> **The task**
Repeat every record below exactly, but leave out any pictures.

━━━━━ Record list ━━━━━

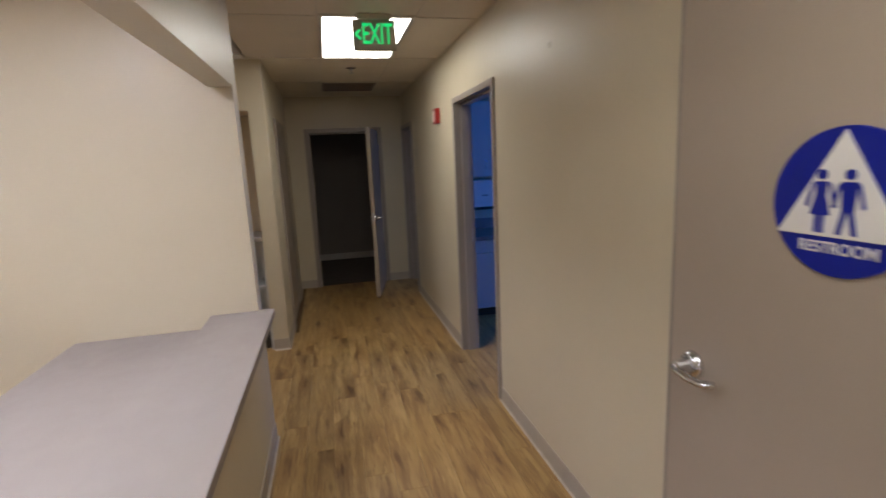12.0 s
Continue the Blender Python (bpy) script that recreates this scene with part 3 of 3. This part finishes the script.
outlet(on_wall(-1.905, 3.207, 0.400, "-y"))
outlet(on_wall(-5.841, 0.608, 0.392, "+x"))
outlet(on_wall(-5.325, -0.99, 0.393, "+y"))
paddle_switch(on_wall(-5.841, -0.679, 1.731, "+x"), label="white blank-looking wall plate with a flat insert")
t = thing("cable_outlet", "white wall plate with coaxial and telephone jacks", "outlet", on_wall(-5.841, -0.541, 1.727, "+x"))
part("plate", cover_plate(bmesh.new()), WHITE, t)
bm = disc(bmesh.new(), 0, 0.022, 0.006, -0.014, -0.0055, n=12)
part("coaxial_jack", bm, CHROME, t)
part("telephone_jack", boxed((-0.007, -0.0065, -0.034), (0.007, -0.0055, -0.02)), SLOT, t)
paddle_switch(on_wall(-8.211, 1.688, 1.117, "+x"))


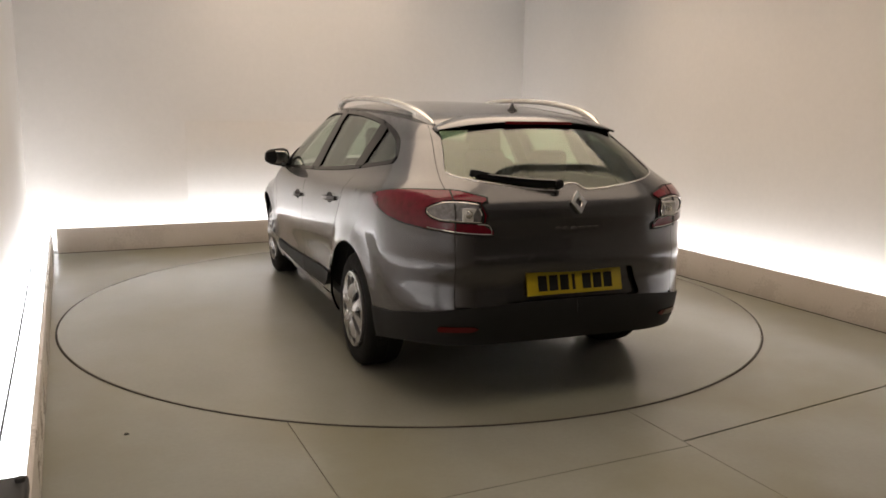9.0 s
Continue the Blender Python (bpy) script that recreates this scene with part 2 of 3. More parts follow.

━━━━━

> **In response**
12.0 s
Continue the Blender Python (bpy) script that recreates this scene with part 3 of 3. This part finishes the script.
outlet(on_wall(-1.905, 3.207, 0.400, "-y"))
outlet(on_wall(-5.841, 0.608, 0.392, "+x"))
outlet(on_wall(-5.325, -0.99, 0.393, "+y"))
paddle_switch(on_wall(-5.841, -0.679, 1.731, "+x"), label="white blank-looking wall plate with a flat insert")
t = thing("cable_outlet", "white wall plate with coaxial and telephone jacks", "outlet", on_wall(-5.841, -0.541, 1.727, "+x"))
part("plate", cover_plate(bmesh.new()), WHITE, t)
bm = disc(bmesh.new(), 0, 0.022, 0.006, -0.014, -0.0055, n=12)
part("coaxial_jack", bm, CHROME, t)
part("telephone_jack", boxed((-0.007, -0.0065, -0.034), (0.007, -0.0055, -0.02)), SLOT, t)
paddle_switch(on_wall(-8.211, 1.688, 1.117, "+x"))


9.0 s
Continue the Blender Python (bpy) script that recreates this scene with part 2 of 3. More parts follow.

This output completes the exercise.